Strengthening public accountability of the IPMSC, the coalition can now announce the appointment of a Board of Trustees. Members from each of the 28 organisations are represented on the board, chaired by Ken Creighton (RICS), with Vice Chair Lisa Prats (BOMA International) and Secretary General, Jean-Yves Pirlot (CLGE). As a leading professional (standard-setting) organisation in the property industry in South Africa, SAPOA (South African Property Owners Association) is a member of this 28-strong coalition.
The coalition also confirms new IPMS members joining the coalition. Property Council of New Zealand (PCNZ); Asian Non-listed Real Estate Vehicles (ANREV), Assoimmobiliare, National Society of Professional Surveyors (NSPS) and Japan Association of Real Estate Agents (JAREA) have committed to the standards programme.
Says Ken Creighton, Chair of the IPMSC Board of Trustees and RICS Director of Professional Standards: “Less than a year after the coalition met for the first time at the World Bank in Washington, we now have an international standard. This standard will undoubtedly have a profound and lasting benefit for the global real estate industry, financial markets and society as a whole, ensuring transparency and consistency are at the very heart of this global industry.”
Billy Davidson, Vodafone Global Property Director says: “Vodafone occupies space for a wide range of uses all around the world. Like many other corporates we have had to develop our own means of benchmarking these property assets. I am certain that IPMS will save corporate occupiers time, money and effort across their property portfolios, and will enable us to compare space between companies far more easily than today.”

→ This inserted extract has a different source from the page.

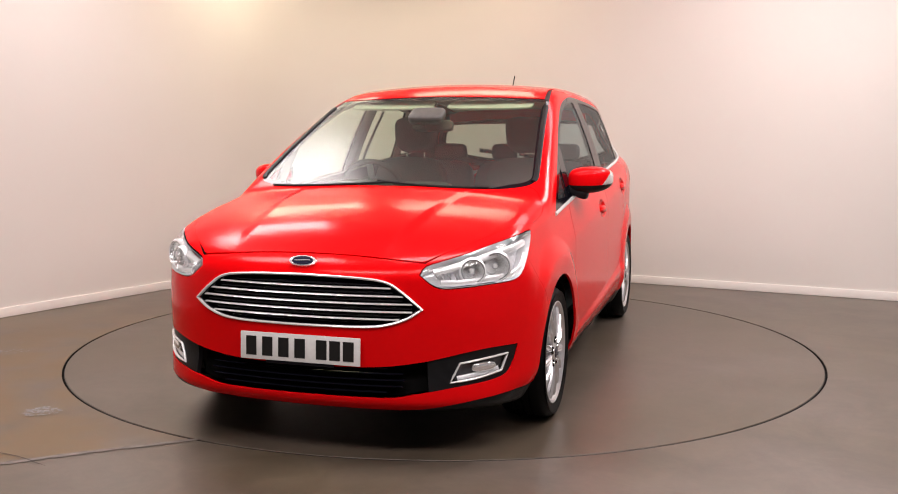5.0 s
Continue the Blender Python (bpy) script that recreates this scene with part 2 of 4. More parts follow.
def outline(points, rounds=3, corner=42):
    """A closed outline through the points, rounded except at sharp corners."""
    p = np.array(points, float)
    sharp = np.zeros(len(p), bool)
    for i in range(len(p)):
        u, v = p[i] - p[i - 1], p[(i + 1) % len(p)] - p[i]
        sharp[i] = abs(math.degrees(math.atan2(u[0] * v[1] - u[1] * v[0], u @ v))) > corner
    out = []
    for i in range(len(p)):
        p0, p1, p2, p3 = p[i - 1], p[i], p[(i + 1) % len(p)], p[(i + 2) % len(p)]
        m1 = (p2 - p1) if sharp[i] else (p2 - p0) / 2
        m2 = (p2 - p1) if sharp[(i + 1) % len(p)] else (p3 - p1) / 2
        lim = np.linalg.norm(p2 - p1)
        m1, m2 = (m * min(1, 1.3 * lim / max(np.linalg.norm(m), 1e-9)) for m in (m1, m2))
        for s in np.linspace(0, 1, 7)[:-1]:
            out.append((2 * s**3 - 3 * s**2 + 1) * p1 + (s**3 - 2 * s**2 + s) * m1 + (3 * s**2 - 2 * s**3) * p2 + (s**3 - s**2) * m2)
    return np.array(out)


def distance(q, poly):
    """Signed distance of 2D points to a closed outline, negative inside."""
    best, odd = np.full(len(q), 9.0), np.zeros(len(q), bool)
    for a, b in zip(poly, np.roll(poly, -1, axis=0)):
        ab = b - a
        w = np.clip(((q - a) @ ab) / max(ab @ ab, 1e-12), 0, 1)
        best = np.minimum(best, np.hypot(*(q - a - w[:, None] * ab).T))
        if a[1] != b[1]:
            odd ^= ((a[1] > q[:, 1]) != (b[1] > q[:, 1])) & (q[:, 0] < (b[0] - a[0]) * (q[:, 1] - a[1]) / (b[1] - a[1]) + a[0])
    return np.where(odd, -best, best)


SIDE = lambda p: p[:, [0, 2]]
PLANVIEW = lambda p: p[:, [0, 1]]
FRONT = lambda p: p[:, [1, 2]]
QUARTER = lambda p: np.c_[p[:, 1] - p[:, 0], p[:, 2]]      # seen from the front corner
REARQ = lambda p: np.c_[p[:, 1] + p[:, 0], p[:, 2]]        # seen from the rear corner


def mesh_object(name, verts, faces, mat, parent=None, label="", normals=None, smooth=True):
    me = bpy.data.meshes.new(name)
    me.from_pydata([tuple(v) for v in np.asarray(verts, float)], [], [tuple(int(i) for i in f) for f in faces])
    me.materials.append(mat)
    me.polygons.foreach_set("use_smooth", [smooth] * len(me.polygons))
    me.update()
    if normals is not None:
        me.normals_split_custom_set_from_vertices([tuple(v) for v in normals])
    ob = new(name, me)
    if parent:
        ob.parent = parent
    if label:
        tagged(ob, label)
    return ob


def shell(mesh, lift=0.0, depth=0.0, mirror="both", hem=True):
    """Points, normals and triangles of a panel: lifted off the surface, hemmed inwards by depth; left, right or both halves joined."""
    p, n, t = mesh
    p = p + lift * n
    P, N, T = [p], [n], [t]
    if depth:
        e = np.sort(np.r_[t[:, [0, 1]], t[:, [1, 2]], t[:, [2, 0]]], axis=1)
        raw = np.r_[t[:, [0, 1]], t[:, [1, 2]], t[:, [2, 0]]]
        _, idx, cnt = np.unique(e, axis=0, return_index=True, return_counts=True)
        rim = raw[idx[cnt == 1]]
        rim = rim[~((np.abs(p[rim[:, 0], 1]) < 1e-4) & (np.abs(p[rim[:, 1], 1]) < 1e-4))]
        a, b = rim[:, 0], rim[:, 1]
        out = np.cross(p[b] - p[a], n[a])
        out /= np.maximum(np.linalg.norm(out, axis=1, keepdims=True), 1e-9)
        k = len(p)
        m = len(a)
        quad = np.r_[p[a], p[b], p[b] - depth * n[b], p[a] - depth * n[a]]
        P.append(quad), N.append(np.r_[out, out, out, out])
        i = np.arange(m) + k
        T.append(np.r_[np.c_[i + m, i, i + 3 * m], np.c_[i + m, i + 3 * m, i + 2 * m]])
    P, N, T = np.concatenate(P), np.concatenate(N), np.concatenate(T)
    flip = np.array([1, -1, 1.0])
    if mirror == "left":
        return P, N, T
    if mirror == "right":
        return P * flip, N * flip, T[:, ::-1]
    return np.r_[P, P * flip], np.r_[N, N * flip], np.r_[T, T[:, ::-1] + len(P)]


def islands(mesh, least=3e-5):
    """The connected pieces of a mesh, without crumbs."""
    p, n, t = mesh
    lab = np.arange(len(p))
    while True:
        low = lab[t].min(1)
        nxt = lab.copy()
        for k in range(3):
            np.minimum.at(nxt, t[:, k], low)
        nxt = nxt[nxt]
        if (nxt == lab).all():
            break
        lab = nxt
    area = 0.5 * np.linalg.norm(np.cross(p[t[:, 1]] - p[t[:, 0]], p[t[:, 2]] - p[t[:, 0]]), axis=1)
    return [tidy(p, n, t[lab[t[:, 0]] == k]) for k in np.unique(lab[t[:, 0]]) if area[lab[t[:, 0]] == k].sum() > least]


def panel(name, mesh, mat, parent, lift=0.0, depth=0.014, label="", sides=False, apart=False):
    """A part cut from the body: one piece across the middle, or one on each side."""
    made = []
    if apart:
        for piece in islands(mesh):
            made += panel(name, piece, mat, parent, lift, depth, label, sides)
        return made
    for mirror in (("left", "right") if sides else ("both",)):
        P, N, T = shell(mesh, lift, depth, mirror)
        made.append(mesh_object(name, P, T, mat, parent, label, N))
    return made


def part(name, bm, mat, parent, label="", smooth=True, angle=40):
    """A bmesh as one mesh object under a thing or part."""
    me = bpy.data.meshes.new(name)
    bmesh.ops.recalc_face_normals(bm, faces=bm.faces)
    for e in bm.edges:
        e.smooth = len(e.link_faces) == 2 and e.calc_face_angle(0) < radians(angle)
    for f in bm.faces:
        f.smooth = smooth
    bm.to_mesh(me)
    bm.free()
    me.materials.append(mat)
    ob = new(name, me)
    ob.parent = parent
    if label:
        tagged(ob, label)
    return ob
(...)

Adds Martin Bruehl, Union Investment, Head of International Investment Management: “The usable space within a building is a vital metric in understanding the valuation and thus investment potential of a property. Investors currently suffer from having to make decisions based on information which is inconsistent from one market to the next. IPMS will address this existing problem; removing risk and ensuring property investors are armed with reliable and transparent information.”